Discussion Topics
To what extent do you think it is accurate to identify Lanford Wilson as a regional playwright?
Discuss the uses that Wilson makes of ancestry and family cohesion in his writing.
Do you find any pervasive and recurring symbols in Wilson’s writing? If so, how does he use them?
Discuss the father/son, mother/son relationships in Wilson’s work and consider what they reveal about family structure.
Consider Wilson’s commentaries on contemporary society. Identify and discuss three or four of his major social concerns.
Quest is a major element in most drama. In Wilson’s writing, what are some of the quests that motivate the characters?
Other Literary Forms
Besides stage plays, Lanford Wilson has written works in a number of other dramatic forms: several teleplays, The Migrants (1973, with Tennessee Williams), Sam Found Out: A Triple Play (1988), and Taxi! (1978, not to be confused with the television series Taxi); two unproduced screenplays, “One Arm,” written in 1969 and based on a Williams story, and “The Strike,” based on the book Last Exit to Brooklyn (1988), by Hubert Selby, Jr.; and the libretto for Lee Hoiby’s opera Summer and Smoke (1971), adapted from the Williams play.
Achievements
Lanford Wilson’s plays have been produced throughout the United States and abroad; several have appeared on television, and The Hot l Baltimore was adapted as a television series. Wilson is the winner of numerous awards: a Vernon Rice Award (1967); Obies for The Hot l Baltimore, The Mound Builders, and Sympathetic Magic; a Pulitzer Prize and a New York Drama Critics Circle Award (as best-of-best) for Talley’s Folly; the American Theater Critics Award for best play for Book of Days; the Brandeis University Creative Arts Award, and fellowships from the Rockefeller and Guggenheim foundations. He was admitted to the Theatre Hall of Fame in 1995, and the Missouri Writers Hall of Fame in 1997.
Bibliography
Barnett, Gene A. Lanford Wilson. Boston: Twayne, 1987. The most valuable general study of Wilson. This book carries chapters on all the major plays through Talley and Son. It also includes a family genealogy and a family chronology for the entire Talley clan.
Bode, Walter. “Lanford Wilson.” In Contemporary Dramatists, edited by D. L. Kirkpatrick. 4th ed. Chicago: St. James Press, 1988. Bode’s brief article contains a complete primary bibliography through Burn This. The analysis that follows discusses Wilson’s work as it relates to the conflict between the traditional values of the past and the “insidious pressures of modern life.”
Bryer, Jackson R. Lanford Wilson: A Casebook.
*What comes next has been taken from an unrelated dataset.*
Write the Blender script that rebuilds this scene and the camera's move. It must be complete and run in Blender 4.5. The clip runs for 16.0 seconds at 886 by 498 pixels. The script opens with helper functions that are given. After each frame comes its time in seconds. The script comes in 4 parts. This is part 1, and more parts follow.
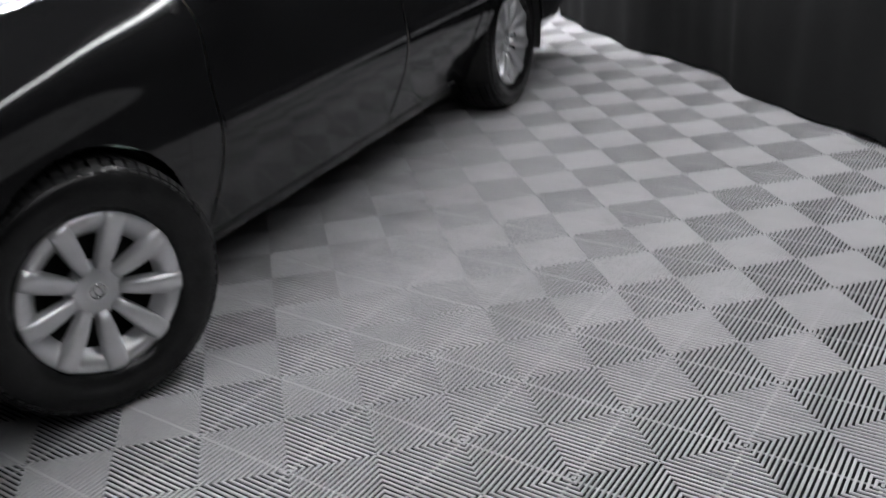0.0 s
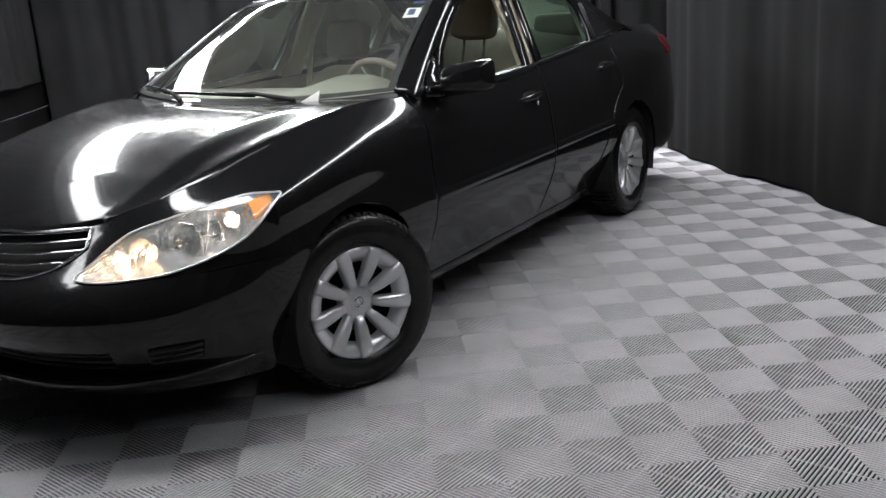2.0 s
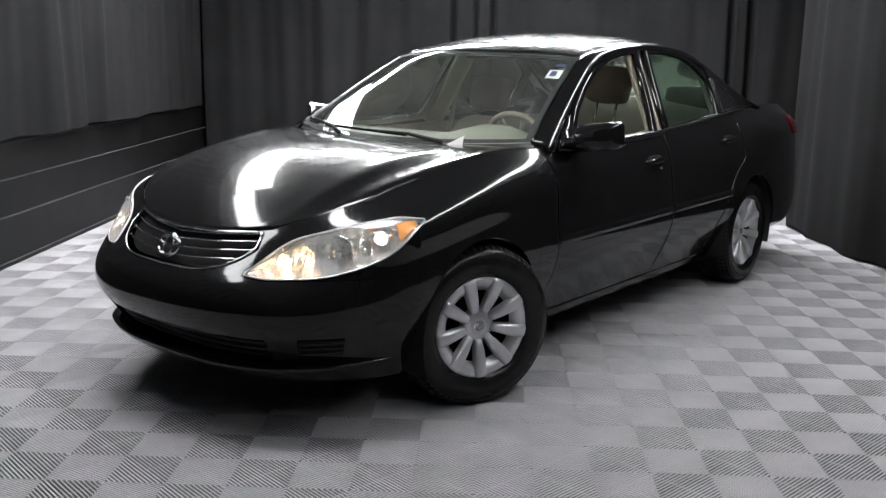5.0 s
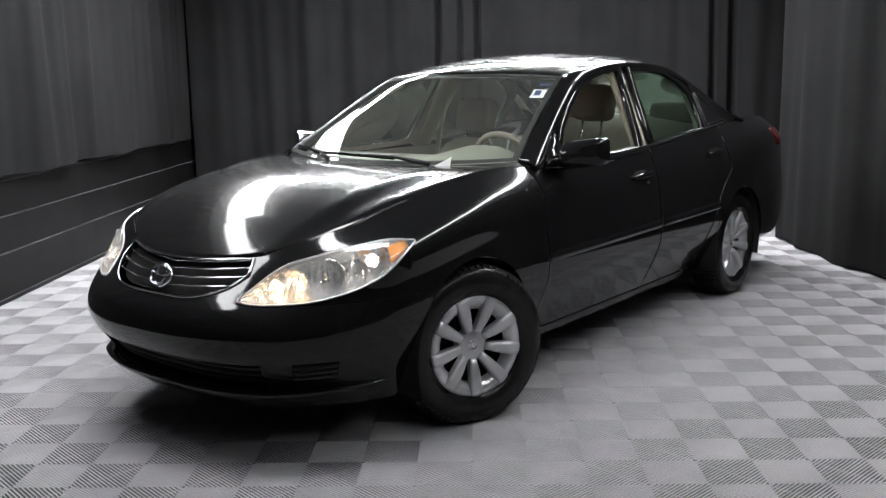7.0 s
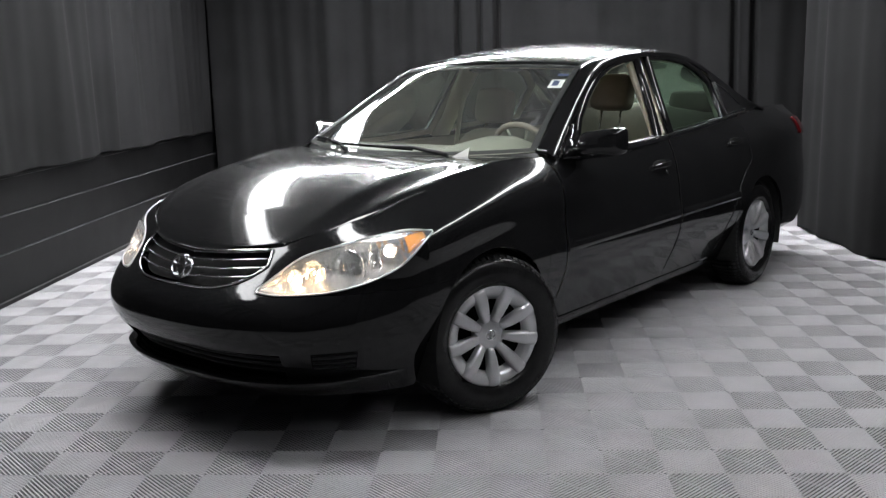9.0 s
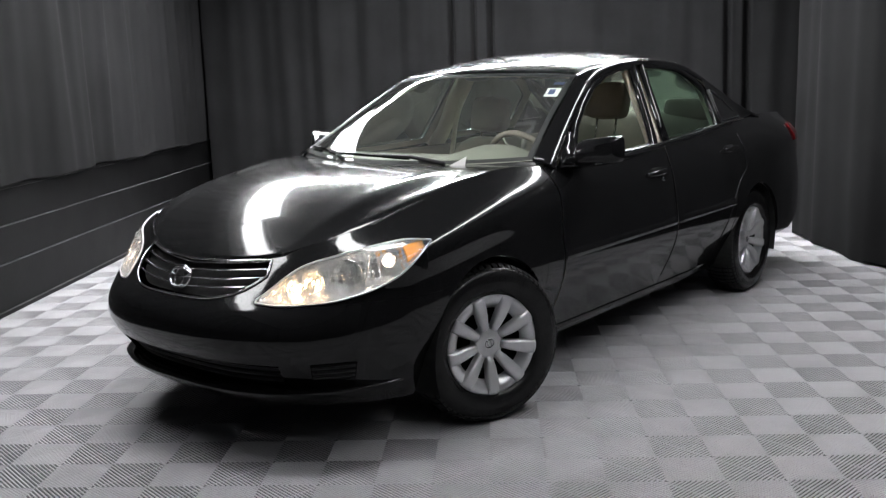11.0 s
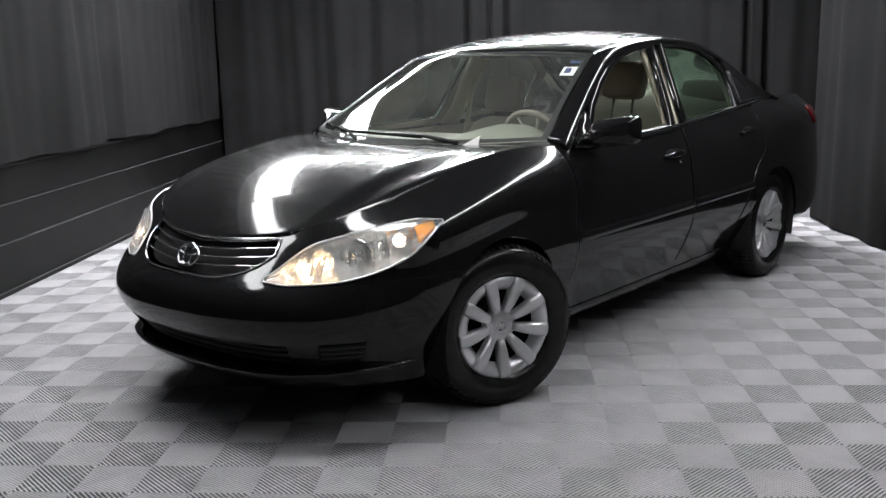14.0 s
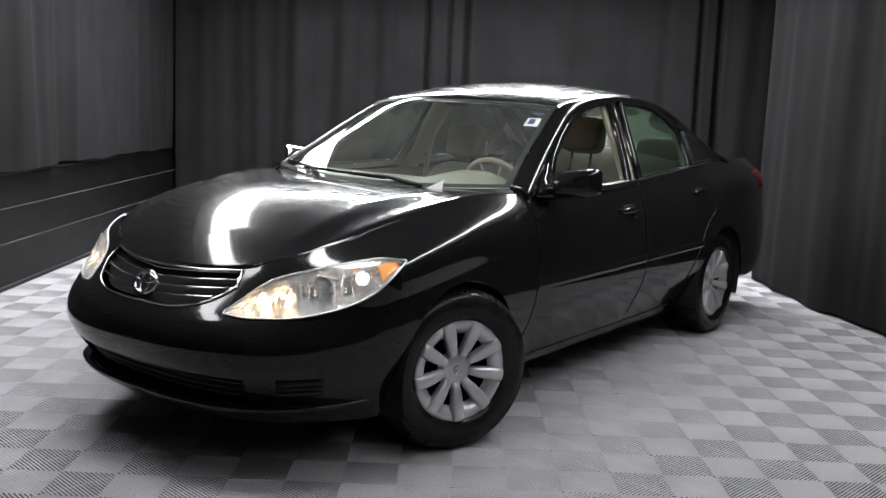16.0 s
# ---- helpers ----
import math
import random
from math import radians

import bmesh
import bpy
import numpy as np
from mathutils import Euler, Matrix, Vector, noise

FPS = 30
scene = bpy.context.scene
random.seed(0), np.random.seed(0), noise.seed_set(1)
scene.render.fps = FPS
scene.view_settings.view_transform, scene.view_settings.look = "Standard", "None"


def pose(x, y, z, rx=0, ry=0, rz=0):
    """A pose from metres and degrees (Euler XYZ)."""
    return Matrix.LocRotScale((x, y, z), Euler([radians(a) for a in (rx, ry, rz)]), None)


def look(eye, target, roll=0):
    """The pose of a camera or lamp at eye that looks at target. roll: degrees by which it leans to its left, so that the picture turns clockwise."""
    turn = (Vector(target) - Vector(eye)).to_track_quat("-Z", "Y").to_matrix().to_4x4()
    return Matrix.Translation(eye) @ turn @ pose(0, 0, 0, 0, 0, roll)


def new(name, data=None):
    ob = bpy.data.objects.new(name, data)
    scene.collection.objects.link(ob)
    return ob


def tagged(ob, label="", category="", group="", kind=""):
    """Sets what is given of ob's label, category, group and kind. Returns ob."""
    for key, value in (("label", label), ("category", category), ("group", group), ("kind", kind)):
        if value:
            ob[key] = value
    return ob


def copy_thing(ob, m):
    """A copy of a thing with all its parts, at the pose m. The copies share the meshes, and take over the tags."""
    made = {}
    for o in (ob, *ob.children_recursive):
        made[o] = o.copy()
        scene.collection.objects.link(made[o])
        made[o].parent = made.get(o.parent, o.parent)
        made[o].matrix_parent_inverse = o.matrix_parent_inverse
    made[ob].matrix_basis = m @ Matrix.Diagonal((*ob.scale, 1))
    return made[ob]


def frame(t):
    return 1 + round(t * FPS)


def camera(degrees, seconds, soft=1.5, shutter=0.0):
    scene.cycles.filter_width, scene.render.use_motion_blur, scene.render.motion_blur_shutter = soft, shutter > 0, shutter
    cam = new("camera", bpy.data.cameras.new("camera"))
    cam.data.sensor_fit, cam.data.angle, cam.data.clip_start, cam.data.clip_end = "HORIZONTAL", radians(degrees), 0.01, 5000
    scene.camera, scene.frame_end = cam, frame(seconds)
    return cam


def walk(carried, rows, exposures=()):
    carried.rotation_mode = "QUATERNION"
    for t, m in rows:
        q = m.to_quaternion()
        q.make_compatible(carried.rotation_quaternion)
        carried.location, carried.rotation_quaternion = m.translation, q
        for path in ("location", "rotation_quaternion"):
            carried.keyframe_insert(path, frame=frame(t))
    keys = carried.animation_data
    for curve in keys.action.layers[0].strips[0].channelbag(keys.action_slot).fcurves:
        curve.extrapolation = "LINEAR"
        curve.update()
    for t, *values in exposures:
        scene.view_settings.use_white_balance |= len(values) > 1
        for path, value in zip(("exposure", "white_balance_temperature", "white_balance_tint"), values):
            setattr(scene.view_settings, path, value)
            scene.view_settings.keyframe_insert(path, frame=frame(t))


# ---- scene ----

New York: Garland, 1994. This collection includes ten critical articles, covering plays through Burn This. Also includes an introduction and chronology, and two interviews with Wilson.
Busby, Mark. Lanford Wilson. Boise, Idaho: Boise State University, 1987. Busby’s brief monograph focuses on how Wilson’s own family history influenced his dramatic themes of longing for the past and conflict between generations. Literary influences, including Franz Kafka, and the influence of Wilson’s early theater-going experiences, are also explored.
Dean, Anne M. Discovery and Invention: The Urban Plays of Lanford Wilson. Rutherford, Md.: Fairleigh Dickinson University Press, 1995. Written with the cooperation of Wilson, Marshall Mason, and other members of the Circle Repertory Company, this passionately affirming book examines Wilson’s themes and the use of realistic yet poetic language, particularly in Balm in Gilead, Hot l Baltimore, and Burn This.
Herman, William. “Down and Out in Lebanon and New York: Lanford Wilson.” In Understanding Contemporary American Drama. Columbia: University of South Carolina Press, 1987. Herman’s chapter includes explications of Wilson’s major plays. He praises Wilson for the “delicate poetic language at the heart of his style” and for his “epic encompassment of American experience and mythologies.”
Robertson, C. Warren. “Lanford Wilson.” In American Playwrights Since 1945, edited by Philip C. Kolin. New York: Greenwood Press, 1989. An accessible reference to primary and secondary sources through 1987. Robertson provides a complete primary bibliography of Wilson’s works and brief discussions entitled “Assessment of Wilson’s Reputation” and “Production History.” The article also includes an informative survey of secondary sources and a complete secondary bibliography.